PROBLEM REQUIREMENTS:
Everything from the opening line of the records below through the line with "what is given" must be duplicated exactly, pictures left out.

Scripts that build animated scenes:
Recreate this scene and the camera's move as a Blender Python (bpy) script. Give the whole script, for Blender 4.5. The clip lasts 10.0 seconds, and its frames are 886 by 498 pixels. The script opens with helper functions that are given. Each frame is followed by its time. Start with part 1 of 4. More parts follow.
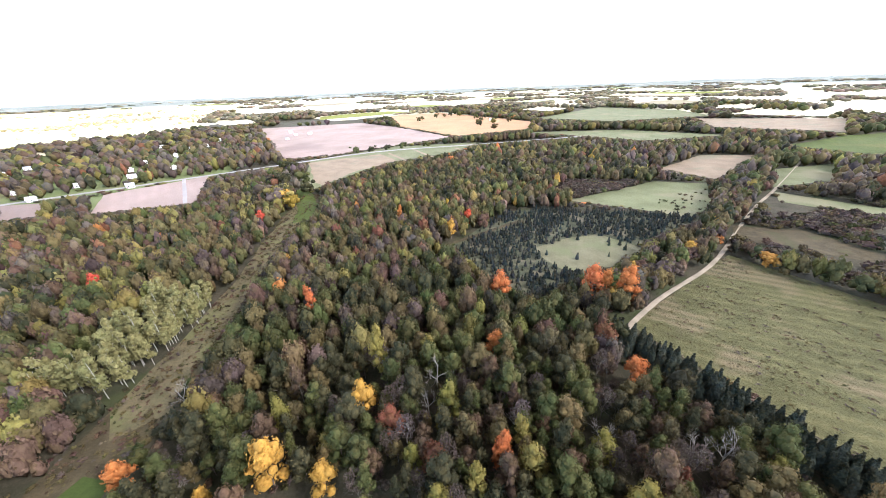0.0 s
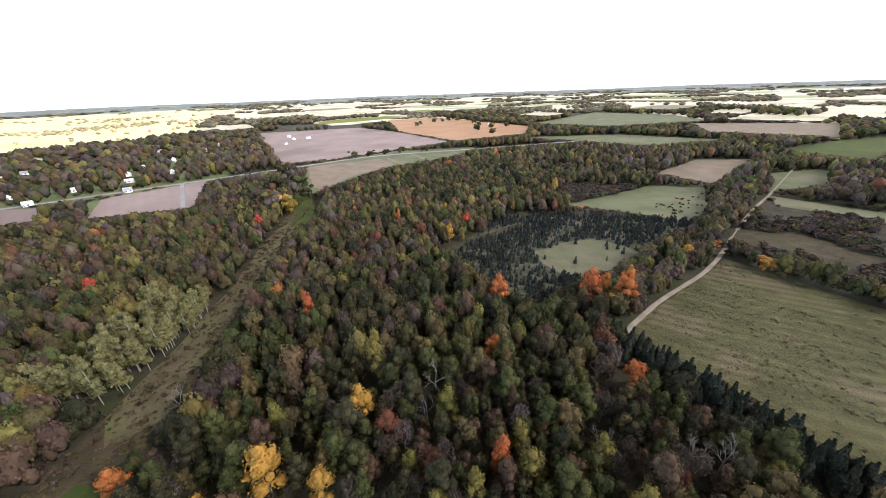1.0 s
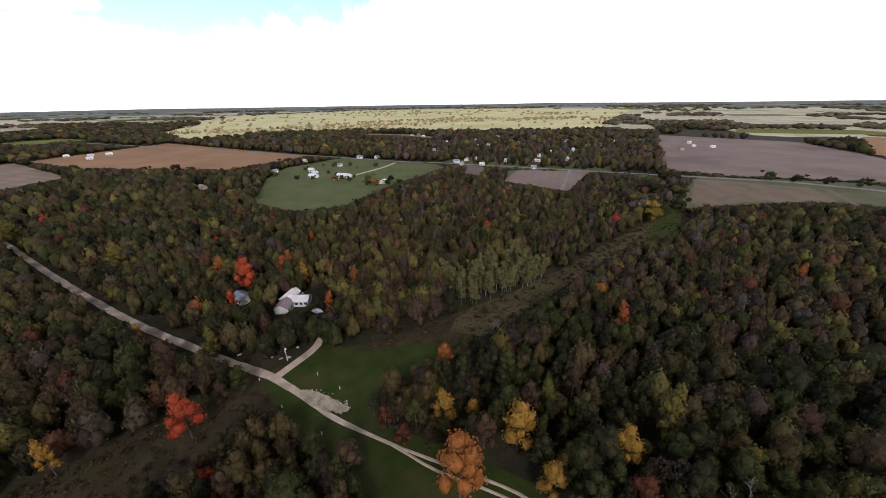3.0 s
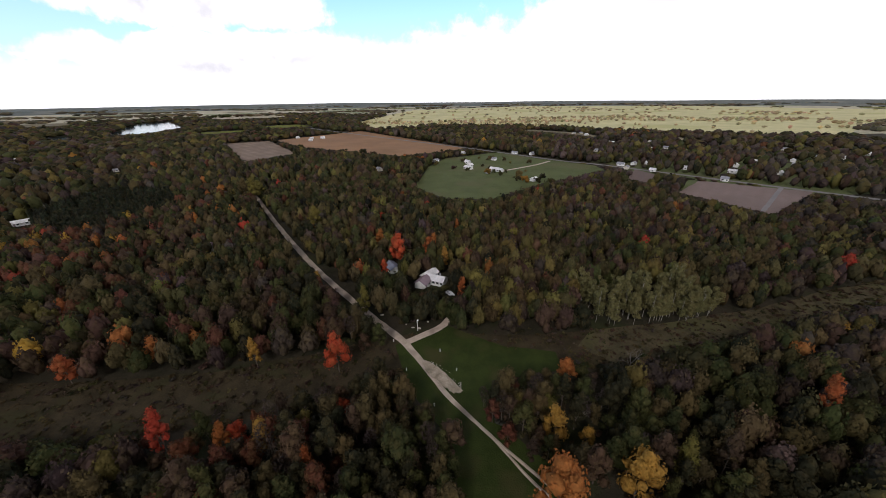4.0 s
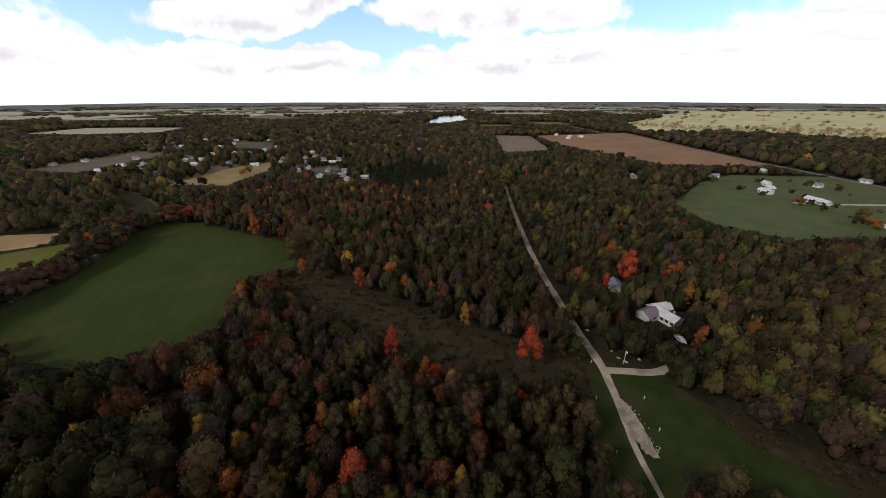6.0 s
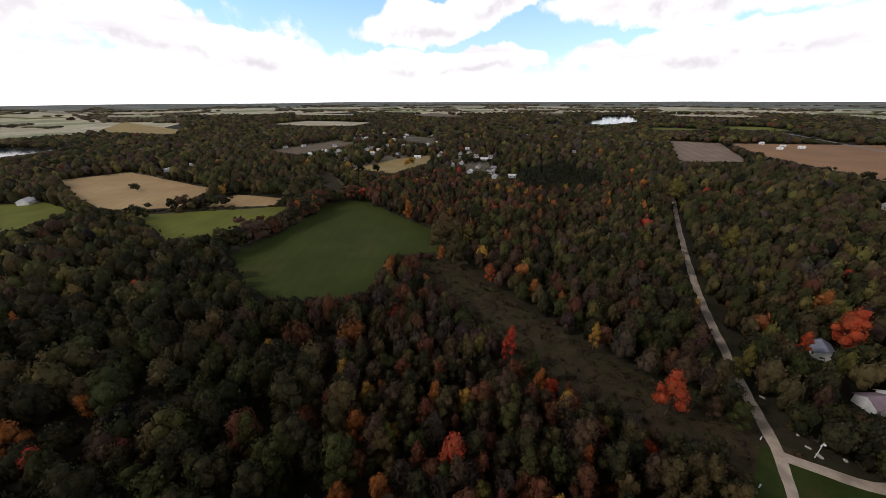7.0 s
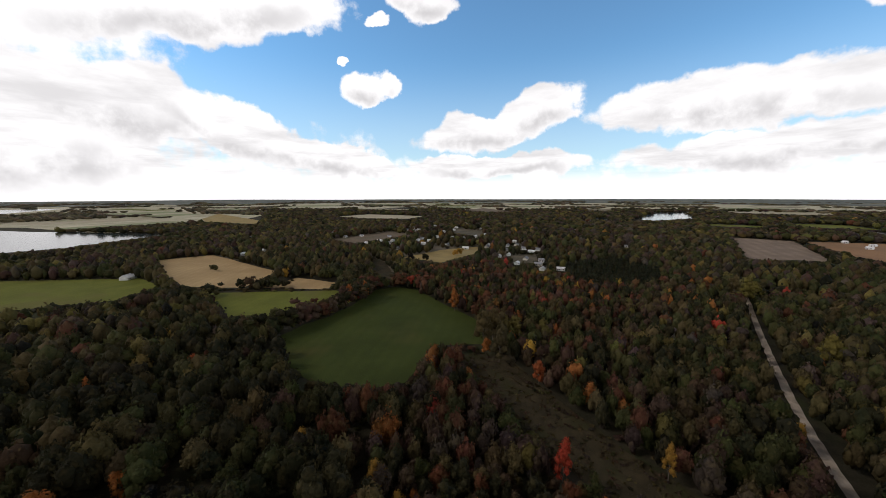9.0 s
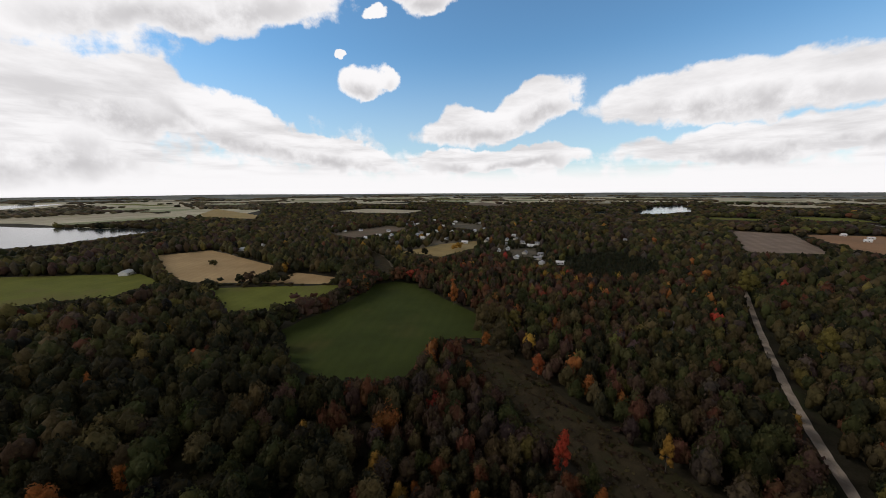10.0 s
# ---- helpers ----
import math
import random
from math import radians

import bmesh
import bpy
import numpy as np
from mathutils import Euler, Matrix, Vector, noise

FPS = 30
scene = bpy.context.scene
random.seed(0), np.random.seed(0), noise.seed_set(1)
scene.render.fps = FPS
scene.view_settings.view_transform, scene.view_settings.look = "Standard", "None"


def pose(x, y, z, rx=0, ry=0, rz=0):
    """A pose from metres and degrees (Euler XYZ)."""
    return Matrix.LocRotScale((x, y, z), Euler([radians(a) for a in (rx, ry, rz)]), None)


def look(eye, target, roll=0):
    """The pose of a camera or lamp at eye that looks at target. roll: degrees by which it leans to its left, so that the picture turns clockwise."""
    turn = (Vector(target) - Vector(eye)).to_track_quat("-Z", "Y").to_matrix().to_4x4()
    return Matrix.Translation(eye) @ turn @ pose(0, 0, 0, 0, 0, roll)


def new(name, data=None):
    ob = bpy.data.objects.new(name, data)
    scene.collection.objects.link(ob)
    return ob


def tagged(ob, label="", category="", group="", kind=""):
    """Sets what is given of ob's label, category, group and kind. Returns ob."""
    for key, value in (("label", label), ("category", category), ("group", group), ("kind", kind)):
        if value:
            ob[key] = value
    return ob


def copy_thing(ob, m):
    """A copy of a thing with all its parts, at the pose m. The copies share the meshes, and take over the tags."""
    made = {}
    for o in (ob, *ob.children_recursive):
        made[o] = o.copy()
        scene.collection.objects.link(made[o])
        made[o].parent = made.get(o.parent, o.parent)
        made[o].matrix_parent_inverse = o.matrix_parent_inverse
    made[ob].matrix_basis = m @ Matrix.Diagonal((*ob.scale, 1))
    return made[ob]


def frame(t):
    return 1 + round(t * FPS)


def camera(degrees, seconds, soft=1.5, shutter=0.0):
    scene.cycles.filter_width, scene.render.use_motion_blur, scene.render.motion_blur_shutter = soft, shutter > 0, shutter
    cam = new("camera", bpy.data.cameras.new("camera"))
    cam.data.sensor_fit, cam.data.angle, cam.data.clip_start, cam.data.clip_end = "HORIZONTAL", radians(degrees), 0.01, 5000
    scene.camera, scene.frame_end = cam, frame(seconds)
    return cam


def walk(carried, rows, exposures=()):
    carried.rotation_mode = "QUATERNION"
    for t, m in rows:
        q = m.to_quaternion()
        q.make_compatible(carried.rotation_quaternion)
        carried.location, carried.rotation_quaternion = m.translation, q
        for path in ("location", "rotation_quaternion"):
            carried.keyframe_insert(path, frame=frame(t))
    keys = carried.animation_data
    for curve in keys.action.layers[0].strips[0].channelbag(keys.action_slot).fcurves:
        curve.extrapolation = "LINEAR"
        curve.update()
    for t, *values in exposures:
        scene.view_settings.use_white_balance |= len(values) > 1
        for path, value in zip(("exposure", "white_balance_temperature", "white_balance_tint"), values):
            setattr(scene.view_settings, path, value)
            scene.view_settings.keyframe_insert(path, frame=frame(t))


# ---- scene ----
cam = camera(104.9, 10.0, 0.8)

PATH = [
    (0, pose(0, 0, 75, 64.26, 1.95, -0.00)),
    (0.5, pose(0, 0, 75, 64.87, 1.95, -0.02)),
    (1, pose(0, 0, 75, 64.95, 1.91, -0.29)),
    (1.5, pose(0, 0, 75, 65.23, 1.84, 8.22)),
    (1.7, pose(0, 0, 75, 65.70, 1.69, 17.92)),
    (1.8, pose(0, 0, 75, 65.75, 1.62, 22.60)),
    (1.9, pose(0, 0, 75, 65.77, 1.54, 26.50)),
    (2, pose(0, 0, 75, 65.95, 1.47, 29.62)),
    (2.1, pose(0, 0, 75, 65.95, 1.40, 32.05)),
    (2.5, pose(0, 0, 75, 65.95, 1.12, 37.36)),
    (2.7, pose(0, 0, 75, 66.15, 0.98, 45.91)),
    (2.8, pose(0, 0, 75, 66.42, 0.90, 49.01)),
    (3, pose(0, 0, 75, 66.46, 0.76, 57.96)),
    (3.2, pose(0, 0, 75, 66.42, 0.43, 62.68)),
    (4.3, pose(0, 0, 75, 66.11, 0.80, 86.81)),
    (4.5, pose(0, 0, 75, 66.04, 0.64, 87.71)),
    (4.6, pose(0, 0, 75, 66.08, 0.63, 90.65)),
    (4.8, pose(0, 0, 75, 66.16, 0.63, 99.45)),
    (5, pose(0, 0, 75, 66.24, 0.62, 107.35)),
    (5.2, pose(0, 0, 75, 66.33, 0.51, 113.78)),
    (6.3, pose(0, 0, 75, 65.98, 0.11, 128.72)),
    (6.5, pose(0, 0, 75, 65.99, 0.21, 135.74)),
    (6.9, pose(0, 0, 75, 66.26, 0.18, 146.35)),
    (7, pose(0, 0, 75, 66.10, 0.18, 147.14)),
    (7.5, pose(0, 0, 75, 65.87, 0.04, 153.26)),
    (8, pose(0, 0, 75, 65.76, -0.06, 155.31)),
    (8.5, pose(0, 0, 75, 65.74, -0.03, 154.73)),
    (8.7, pose(0, 0, 75, 73.24, 0.01, 154.56)),
    (8.8, pose(0, 0, 75, 77.95, 0.04, 154.83)),
    (8.9, pose(0, 0, 75, 79.52, 0.06, 155.17)),
    (9, pose(0, 0, 75, 81.07, 0.08, 155.16)),
    (9.5, pose(0, 0, 75, 81.64, 0.12, 155.13)),
    (10, pose(0, 0, 75, 80.11, 0.28, 155.01)),
]
EXPOSURES = [(0.0, 2.65, 5850, 13), (0.5, 2.33, 5900, 13), (1.0, 1.73, 6000, 14), (1.5, 1.23, 6050, 15), (2.0, 0.83, 6100, 16), (2.5, 0.44, 6150, 17), (3.0, 0.28, 6200, 17),
             (4.5, -0.26, 6280, 16), (5.0, -0.35, 6280, 16), (6.5, -0.19, 6480, 15), (8.5, -0.32, 6480, 15), (9.0, -0.43, 6550, 12), (9.5, -0.53, 6550, 12), (10.0, -0.64, 6550, 12)]
walk(cam, PATH, EXPOSURES)

# ---- world, sun ----
SUN_AZ, SUN_EL = 245.0, 38.0


def direction(az, el):
    """Unit vector; az in degrees anticlockwise from +y."""
    a, e = radians(az), radians(el)
    return Vector((-math.sin(a) * math.cos(e), math.cos(a) * math.cos(e), math.sin(e)))


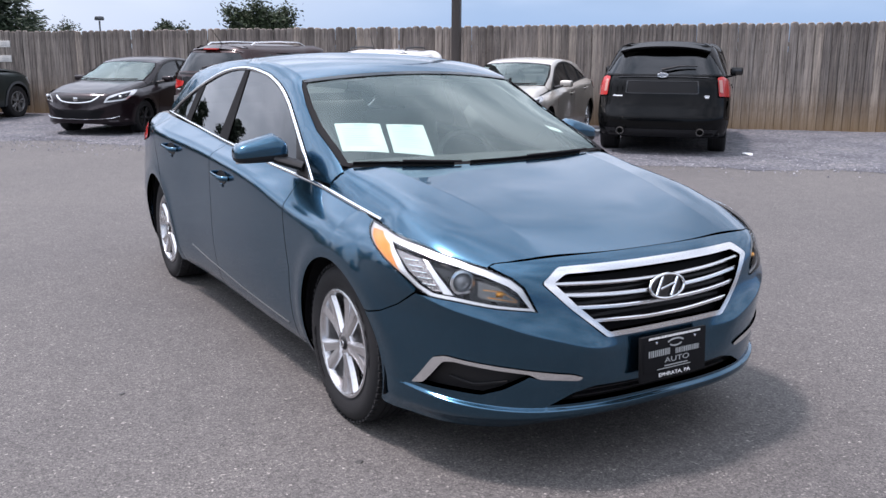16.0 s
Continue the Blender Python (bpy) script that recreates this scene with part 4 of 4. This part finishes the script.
    # two small notices
    for z, w in ((1.585, .16), (1.255, .17)):
        bm = bmesh.new()
        box(bm, (-w / 2 - .08, -.004, -.075), (w / 2 + .08, .004, .075), .003)
        t = thing("notice", "small weathered white notice on the fence", "sign", "notices")
        part("panel", bm, material("faded_white_panel", (.55, .54, .52), .6), t)
        bm = bmesh.new()
        for k in range(3):
            box(bm, (-w / 2, -.0065, -.04 + .035 * k), (w / 2, -.004, -.028 + .035 * k))
        part("printed_line", bm, GREYINK, t)
        t.matrix_basis = pose(*lot(-.88, .03, z), 0, 0, yaw)


def pole():
    t = thing("lamp_post", "dark brown square steel lamp post before the fence", "lamp post")
    bm = bmesh.new()
    steel = material("dark_bronze_steel", (.045, .038, .034), .5, .3)
    bump(steel, noise_node(steel, 30, 3).outputs["Fac"], .1, .003)
    box(bm, (-.085, -.085, 0), (.085, .085, 7.0), .012)
    part("shaft", bm, steel, t)
    bm = bmesh.new()
    box(bm, (-.17, -.17, 0), (.17, .17, .03), .005)
    part("base_plate", bm, steel, t)
    bm = bmesh.new()
    box(bm, (-.06, -.8, 6.95), (.06, .8, 7.05), .01)
    box(bm, (-.18, -1.3, 6.93), (.18, -.6, 7.08), .02)
    part("lantern", bm, steel, t)
    t.matrix_basis = pose(*lot(9.86, .6), 0, 0, 46)


def leaf_material(name, a, b):
    m = material(name, a, .7)
    g = m.node_tree.nodes.new("ShaderNodeNewGeometry")
    set_input(m, "Base Color", ramp_node(m, g.outputs["Random Per Island"], [(0, a), (1, b)]).outputs[0])
    return m


BARK = material("bark", (.10, .075, .055), .9)
LEAF = leaf_material("dark_foliage", (.010, .020, .008), (.035, .058, .02))
NEEDLE = leaf_material("conifer_needles", (.012, .025, .014), (.035, .06, .028))


def tree(name, label, at, height, spread, conifer, seed, leaves=5000, leaf=.10):
    rnd = random.Random(seed)
    t = thing(name, label, "tree", at=Matrix.Translation(at))
    bm = bmesh.new()
    n = 9
    pts = [(.06 * height * .1 * math.sin(i * 1.3), .05 * height * .1 * math.cos(i * .9), height * .92 * i / n) for i in range(n + 1)]
    sweep(bm, pts, [(1, 0, 0)] * (n + 1), oval(height * .045, height * .045, 8), taper=lambda k: 1 - .85 * k)
    limbs, count = [], int(46 if conifer else 60)
    for i in range(count):
        k = i / count
        z = height * (.06 + .90 * k) if conifer else height * (.25 + .55 * rnd.random())
        ang = i * 2.399 + rnd.uniform(-.4, .4)
        if conifer:
            ln = spread * (1 - k) ** .8 * rnd.uniform(.75, 1.15) + .1
            tip = Vector((ln * math.cos(ang), ln * math.sin(ang), -.16 * ln + rnd.uniform(-.05, .1)))
        else:
            ln = spread * rnd.uniform(.55, 1.0)
            up = rnd.uniform(.1, .95)
            tip = Vector((ln * math.cos(ang) * math.cos(up), ln * math.sin(ang) * math.cos(up), ln * math.sin(up) * .9))
        a = Vector((0, 0, z))
        limbs.append((a, tip))
        sweep(bm, [a, a + tip * .5 + Vector((0, 0, .04 * ln)), a + tip], [(.3, .2, 1)] * 3, oval(.016 * height * (1 - .6 * k), .016 * height * (1 - .6 * k), 5), taper=lambda q: 1 - .8 * q)
    part("trunk", bm, BARK, t)
    vs, fs = [], []
    for i in range(leaves):
        a, tip = limbs[rnd.randrange(len(limbs))]
        q = rnd.uniform(.15, 1.08)
        ln = tip.length
        c = a + tip * q + Vector((rnd.gauss(0, 1), rnd.gauss(0, 1), rnd.gauss(0, 1))) * ((.05 + .07 * ln) if conifer else .15 * spread)
        if c.z < height * .04:
            c.z = height * .04 + rnd.random() * .1
        d = Vector((rnd.gauss(0, 1), rnd.gauss(0, 1), rnd.gauss(0, 1) * .7)).normalized() * leaf * rnd.uniform(.6, 1.3)
        if conifer:
            d = (tip.normalized() * .6 + d / leaf * .6) * leaf * rnd.uniform(.7, 1.4)
        e = d.cross(Vector((rnd.gauss(0, 1), rnd.gauss(0, 1), rnd.gauss(0, 1)))).normalized() * leaf * (.22 if conifer else .45)
        k = len(vs)
        vs += [tuple(c - d), tuple(c + e), tuple(c + d), tuple(c - e)]
        fs.append((k, k + 1, k + 2, k + 3))
    me = bpy.data.meshes.new("crown")
    me.from_pydata(vs, [], fs)
    mesh_object("crown", me, NEEDLE if conifer else LEAF, t)
    return t


# ---- the other cars ----
FARLAMP = material("aged_lamp_surround", (.50, .51, .52), .22, .6, .5)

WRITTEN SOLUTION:
Recreate this scene and the camera's move as a Blender Python (bpy) script. Give the whole script, for Blender 4.5. The clip lasts 10.0 seconds, and its frames are 886 by 498 pixels. The script opens with helper functions that are given. Each frame is followed by its time. Start with part 1 of 4. More parts follow.
0.0 s
1.0 s
3.0 s
4.0 s
6.0 s
7.0 s
9.0 s
10.0 s
# ---- helpers ----
import math
import random
from math import radians

import bmesh
import bpy
import numpy as np
from mathutils import Euler, Matrix, Vector, noise

FPS = 30
scene = bpy.context.scene
random.seed(0), np.random.seed(0), noise.seed_set(1)
scene.render.fps = FPS
scene.view_settings.view_transform, scene.view_settings.look = "Standard", "None"


def pose(x, y, z, rx=0, ry=0, rz=0):
    """A pose from metres and degrees (Euler XYZ)."""
    return Matrix.LocRotScale((x, y, z), Euler([radians(a) for a in (rx, ry, rz)]), None)


def look(eye, target, roll=0):
    """The pose of a camera or lamp at eye that looks at target. roll: degrees by which it leans to its left, so that the picture turns clockwise."""
    turn = (Vector(target) - Vector(eye)).to_track_quat("-Z", "Y").to_matrix().to_4x4()
    return Matrix.Translation(eye) @ turn @ pose(0, 0, 0, 0, 0, roll)


def new(name, data=None):
    ob = bpy.data.objects.new(name, data)
    scene.collection.objects.link(ob)
    return ob


def tagged(ob, label="", category="", group="", kind=""):
    """Sets what is given of ob's label, category, group and kind. Returns ob."""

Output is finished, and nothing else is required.